**Short task**
Please, without the pictures, retype exactly the lines from the start of the material through the line that holds "turn = (Vector(target)".

**Data shown**
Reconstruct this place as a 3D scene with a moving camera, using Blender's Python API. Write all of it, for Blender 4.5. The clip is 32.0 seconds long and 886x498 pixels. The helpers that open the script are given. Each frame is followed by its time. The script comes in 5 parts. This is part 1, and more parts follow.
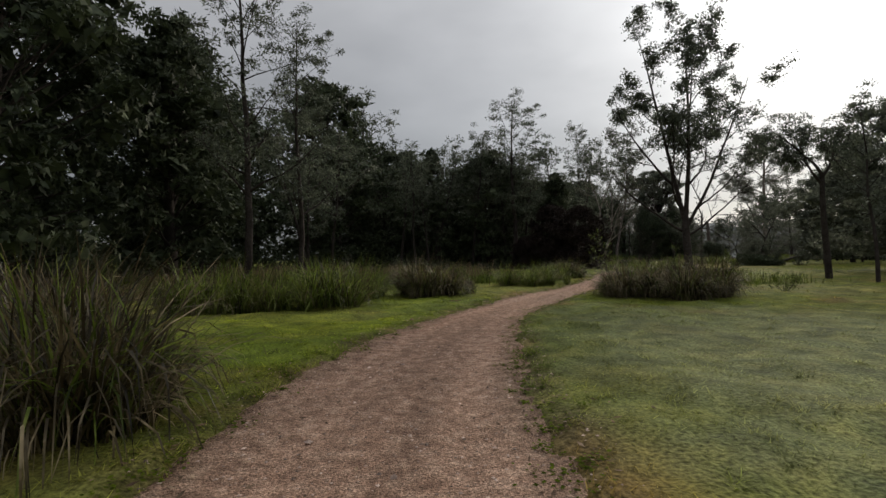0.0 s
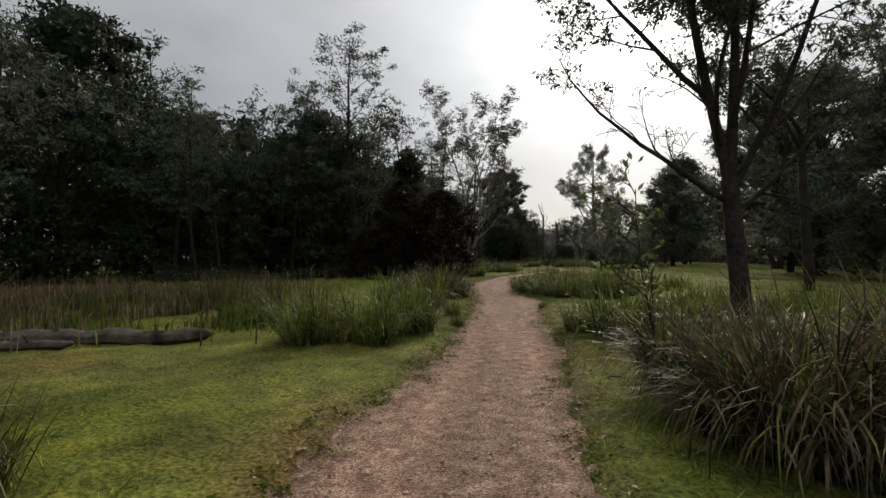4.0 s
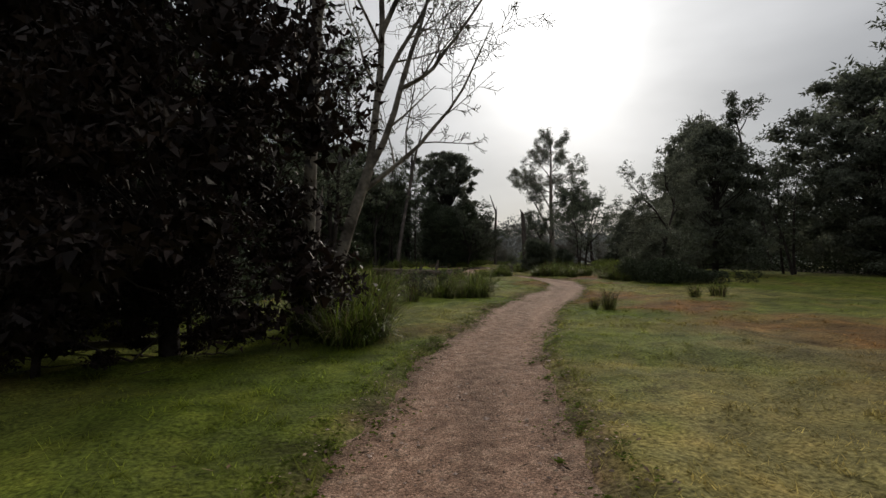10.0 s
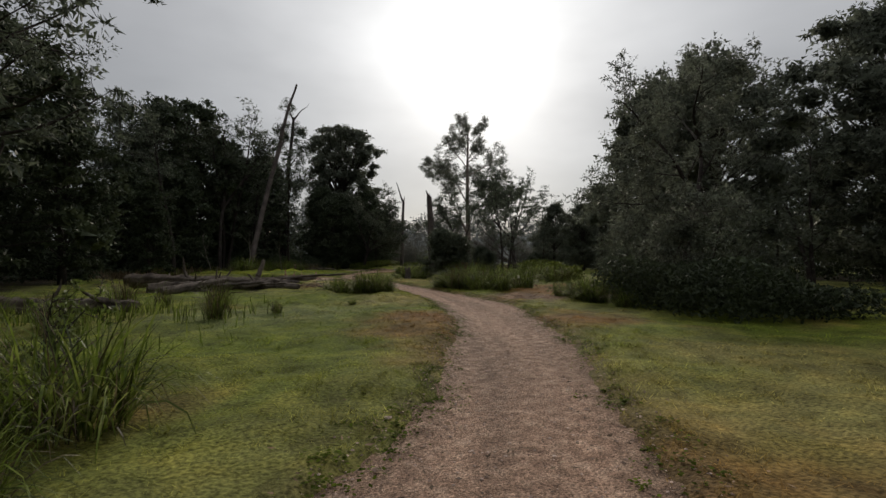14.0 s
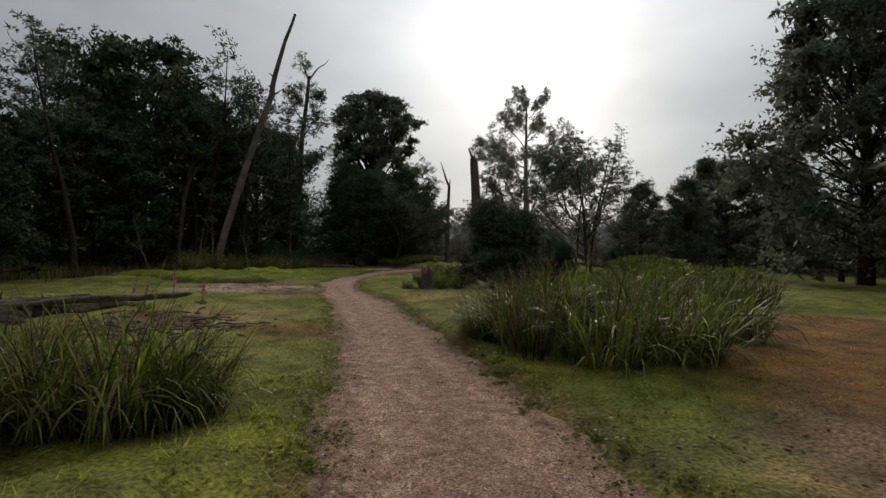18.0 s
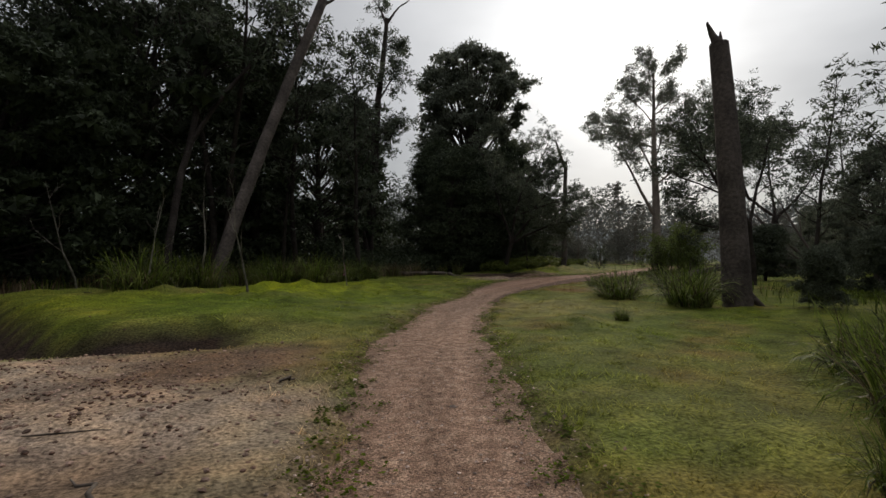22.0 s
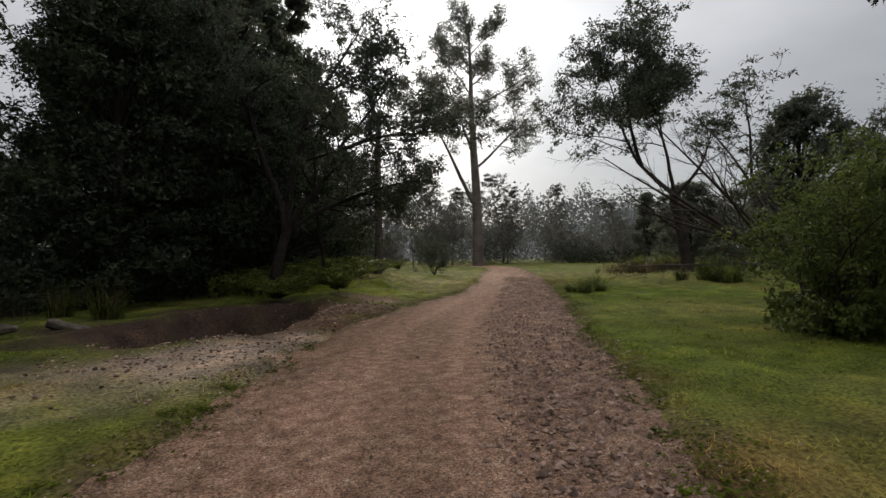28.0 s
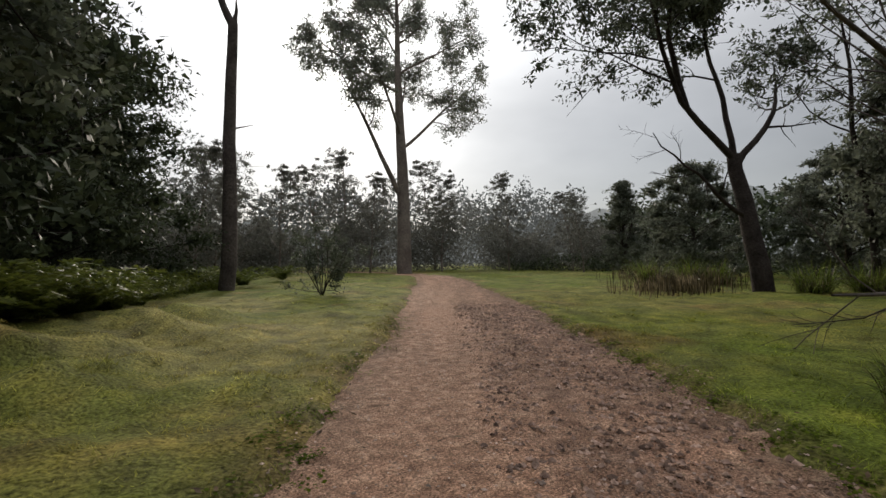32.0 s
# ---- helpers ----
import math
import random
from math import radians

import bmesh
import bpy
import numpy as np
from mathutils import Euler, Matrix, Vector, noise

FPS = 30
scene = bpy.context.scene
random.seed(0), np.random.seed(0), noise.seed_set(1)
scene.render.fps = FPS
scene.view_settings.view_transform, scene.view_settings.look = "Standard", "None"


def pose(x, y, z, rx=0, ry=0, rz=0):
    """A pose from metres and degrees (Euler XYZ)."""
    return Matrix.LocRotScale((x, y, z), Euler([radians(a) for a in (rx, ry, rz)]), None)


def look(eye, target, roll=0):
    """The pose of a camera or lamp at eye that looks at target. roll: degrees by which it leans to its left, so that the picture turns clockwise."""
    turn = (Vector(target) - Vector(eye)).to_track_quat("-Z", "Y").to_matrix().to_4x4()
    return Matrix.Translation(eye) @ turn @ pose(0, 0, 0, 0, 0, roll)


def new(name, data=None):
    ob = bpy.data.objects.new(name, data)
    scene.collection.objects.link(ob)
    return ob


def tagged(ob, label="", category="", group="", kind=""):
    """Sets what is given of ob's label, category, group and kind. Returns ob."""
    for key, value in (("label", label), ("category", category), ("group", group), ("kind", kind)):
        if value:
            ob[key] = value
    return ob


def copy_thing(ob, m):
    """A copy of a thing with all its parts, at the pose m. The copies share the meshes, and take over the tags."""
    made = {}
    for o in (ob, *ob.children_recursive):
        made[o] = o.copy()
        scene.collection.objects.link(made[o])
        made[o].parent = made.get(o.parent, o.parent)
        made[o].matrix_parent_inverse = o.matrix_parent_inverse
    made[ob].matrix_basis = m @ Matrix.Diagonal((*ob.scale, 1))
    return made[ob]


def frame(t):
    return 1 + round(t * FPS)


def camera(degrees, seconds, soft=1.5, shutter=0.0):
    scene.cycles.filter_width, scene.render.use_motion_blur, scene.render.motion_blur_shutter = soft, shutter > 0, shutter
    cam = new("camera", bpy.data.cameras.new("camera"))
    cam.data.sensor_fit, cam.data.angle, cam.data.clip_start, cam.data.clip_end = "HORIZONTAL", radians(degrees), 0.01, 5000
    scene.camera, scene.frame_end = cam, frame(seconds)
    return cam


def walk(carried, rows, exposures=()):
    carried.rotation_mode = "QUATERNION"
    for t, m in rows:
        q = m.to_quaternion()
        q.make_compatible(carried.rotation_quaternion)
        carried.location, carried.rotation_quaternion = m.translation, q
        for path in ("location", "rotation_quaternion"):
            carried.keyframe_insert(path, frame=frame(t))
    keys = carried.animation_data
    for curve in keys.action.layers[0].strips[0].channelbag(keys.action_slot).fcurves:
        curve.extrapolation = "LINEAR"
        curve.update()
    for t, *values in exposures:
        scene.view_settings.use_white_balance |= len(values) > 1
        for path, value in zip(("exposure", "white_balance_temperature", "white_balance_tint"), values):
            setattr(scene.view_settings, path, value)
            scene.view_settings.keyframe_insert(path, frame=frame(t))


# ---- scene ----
cam = camera(84.6, 32.0)
PATH = [
    (0.0, (-0.000, -0.000, 0.825), (-0.000, 9.999, 0.987), -0.38),
    (0.5, (-0.041, 1.136, 0.825), (0.305, 11.128, 1.019), -0.42),
    (1.0, (0.013, 2.246, 0.825), (0.782, 12.214, 1.048), -0.43),
    (1.5, (0.144, 3.341, 0.825), (1.323, 13.268, 1.081), -0.42),
    (2.0, (0.343, 4.379, 0.825), (2.012, 14.235, 1.098), -0.41),
    (2.5, (0.585, 5.333, 0.825), (2.746, 15.094, 1.080), -0.43),
    (3.0, (0.831, 6.294, 0.825), (3.365, 15.965, 1.057), -0.46),
    (3.5, (1.114, 7.214, 0.825), (3.992, 16.788, 1.039), -0.50),
    (4.0, (1.484, 8.135, 0.825), (4.592, 17.637, 1.022), -0.54),
    (4.5, (1.923, 9.119, 0.825), (5.239, 18.551, 1.007), -0.56),
    (5.0, (2.456, 10.347, 0.825), (5.859, 19.749, 0.997), -0.44),
    (5.5, (3.022, 11.686, 0.825), (6.511, 21.056, 0.986), -0.32),
    (6.0, (3.600, 13.038, 0.825), (7.175, 22.376, 0.976), -0.20),
    (6.5, (4.192, 14.347, 0.825), (7.853, 23.652, 0.966), -0.08),
    (7.0, (4.758, 15.547, 0.825), (8.339, 24.883, 0.945), 0.00),
    (7.5, (5.328, 16.736, 0.825), (8.892, 26.079, 0.941), 0.05),
    (8.0, (5.849, 17.936, 0.825), (9.408, 27.281, 0.941), 0.06),
    (8.5, (6.344, 19.151, 0.825), (9.923, 28.488, 0.956), 0.04),
    (9.0, (6.856, 20.339, 0.825), (10.647, 29.591, 0.991), 0.01),
    (9.5, (7.434, 21.559, 0.825), (11.435, 30.722, 1.034), -0.01),
    (10.0, (8.100, 22.765, 0.825), (12.313, 31.831, 1.059), -0.02),
    (10.5, (8.845, 23.954, 0.825), (13.298, 32.904, 1.072), -0.02),
    (11.0, (9.640, 25.120, 0.825), (14.334, 33.947, 1.083), -0.02),
    (11.5, (10.451, 26.259, 0.825), (15.410, 34.938, 1.090), 0.01),
    (12.0, (11.269, 27.354, 0.825), (16.430, 35.915, 1.098), 0.05),
    (12.5, (12.100, 28.404, 0.825), (17.437, 36.856, 1.096), 0.10),
    (13.0, (12.953, 29.399, 0.825), (18.477, 37.730, 1.089), 0.22),
    (13.5, (13.821, 30.379, 0.825), (19.482, 38.618, 1.089), 0.41),
    (15.5, (16.740, 33.636, 0.825), (22.422, 41.863, 1.018), 0.32),
    (16.0, (17.503, 34.564, 0.825), (23.116, 42.839, 0.988), 0.36),
    (16.5, (18.225, 35.573, 0.825), (23.720, 43.926, 0.978), 0.39),
    (17.0, (18.929, 36.637, 0.825), (24.280, 45.084, 0.978), 0.43),
    (17.5, (19.532, 37.745, 0.825), (24.568, 46.384, 0.969), 0.55),
    (18.0, (20.024, 38.894, 0.825), (24.748, 47.706, 0.962), 0.65),
    (18.5, (20.526, 40.082, 0.825), (24.896, 49.075, 0.965), 0.69),
    (19.0, (20.942, 41.295, 0.825), (24.949, 50.456, 0.979), 0.61),
    (19.5, (21.288, 42.488, 0.825), (24.972, 51.783, 0.997), 0.54),
    (20.0, (21.586, 43.576, 0.825), (25.134, 52.924, 0.985), 0.51),
    (20.5, (21.875, 44.700, 0.825), (25.291, 54.098, 0.976), 0.48),
    (21.0, (22.155, 45.837, 0.825), (25.449, 55.278, 0.985), 0.42),
    (21.5, (22.405, 46.929, 0.825), (25.582, 56.409, 0.985), 0.35),
    (22.0, (22.623, 47.996, 0.825), (25.709, 57.507, 0.980), 0.23),
    (22.5, (22.856, 48.990, 0.825), (25.912, 58.511, 0.978), 0.11),
    (23.0, (23.130, 49.997, 0.825), (26.272, 59.489, 0.986), -0.08),
    (23.5, (23.420, 50.998, 0.825), (26.860, 60.387, 0.989), -0.36),
    (24.0, (23.785, 51.998, 0.825), (27.588, 61.245, 0.992), -0.62),
    (24.5, (24.194, 52.993, 0.825), (28.346, 62.089, 0.999), -0.86),
    (26.5, (26.501, 56.948, 0.825), (31.914, 65.354, 1.023), -1.57),
    (27.0, (27.212, 57.997, 0.825), (33.070, 66.101, 0.992), -1.44),
    (27.5, (27.969, 59.030, 0.825), (34.273, 66.791, 0.981), -1.29),
    (28.0, (28.789, 60.003, 0.825), (35.514, 67.403, 0.982), -1.10),
    (28.5, (29.664, 60.981, 0.825), (36.659, 68.125, 0.996), -0.89),
    (29.0, (30.542, 61.926, 0.825), (37.697, 68.910, 0.976), -0.72),
    (29.5, (31.430, 62.813, 0.825), (38.674, 69.706, 0.969), -0.59),
    (30.0, (32.305, 63.654, 0.825), (39.677, 70.409, 1.008), -0.52),
    (30.5, (33.167, 64.407, 0.825), (40.639, 71.050, 1.024), -0.54),
    (31.0, (33.981, 65.057, 0.825), (41.589, 71.544, 1.032), -0.56),
    (31.5, (34.741, 65.668, 0.825), (42.456, 72.026, 1.043), -0.60),
    (32.0, (35.486, 66.253, 0.825), (43.231, 72.575, 1.062), -0.61),
]
walk(cam, [(t, look(eye, target, roll)) for t, eye, target, roll in PATH],
     exposures=[(0, 0.08), (4, 0.12), (8, -0.16), (13, -0.2), (20, -0.05), (24, 0.05), (27, 0.28), (29, 0.36), (31, 0.62), (32, 0.44)])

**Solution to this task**
Reconstruct this place as a 3D scene with a moving camera, using Blender's Python API. Write all of it, for Blender 4.5. The clip is 32.0 seconds long and 886x498 pixels. The helpers that open the script are given. Each frame is followed by its time. The script comes in 5 parts. This is part 1, and more parts follow.
0.0 s
4.0 s
10.0 s
14.0 s
18.0 s
22.0 s
28.0 s
32.0 s
# ---- helpers ----
import math
import random
from math import radians

import bmesh
import bpy
import numpy as np
from mathutils import Euler, Matrix, Vector, noise

FPS = 30
scene = bpy.context.scene
random.seed(0), np.random.seed(0), noise.seed_set(1)
scene.render.fps = FPS
scene.view_settings.view_transform, scene.view_settings.look = "Standard", "None"


def pose(x, y, z, rx=0, ry=0, rz=0):
    """A pose from metres and degrees (Euler XYZ)."""
    return Matrix.LocRotScale((x, y, z), Euler([radians(a) for a in (rx, ry, rz)]), None)


def look(eye, target, roll=0):
    """The pose of a camera or lamp at eye that looks at target. roll: degrees by which it leans to its left, so that the picture turns clockwise."""
    turn = (Vector(target) - Vector(eye)).to_track_quat("-Z", "Y").to_matrix().to_4x4()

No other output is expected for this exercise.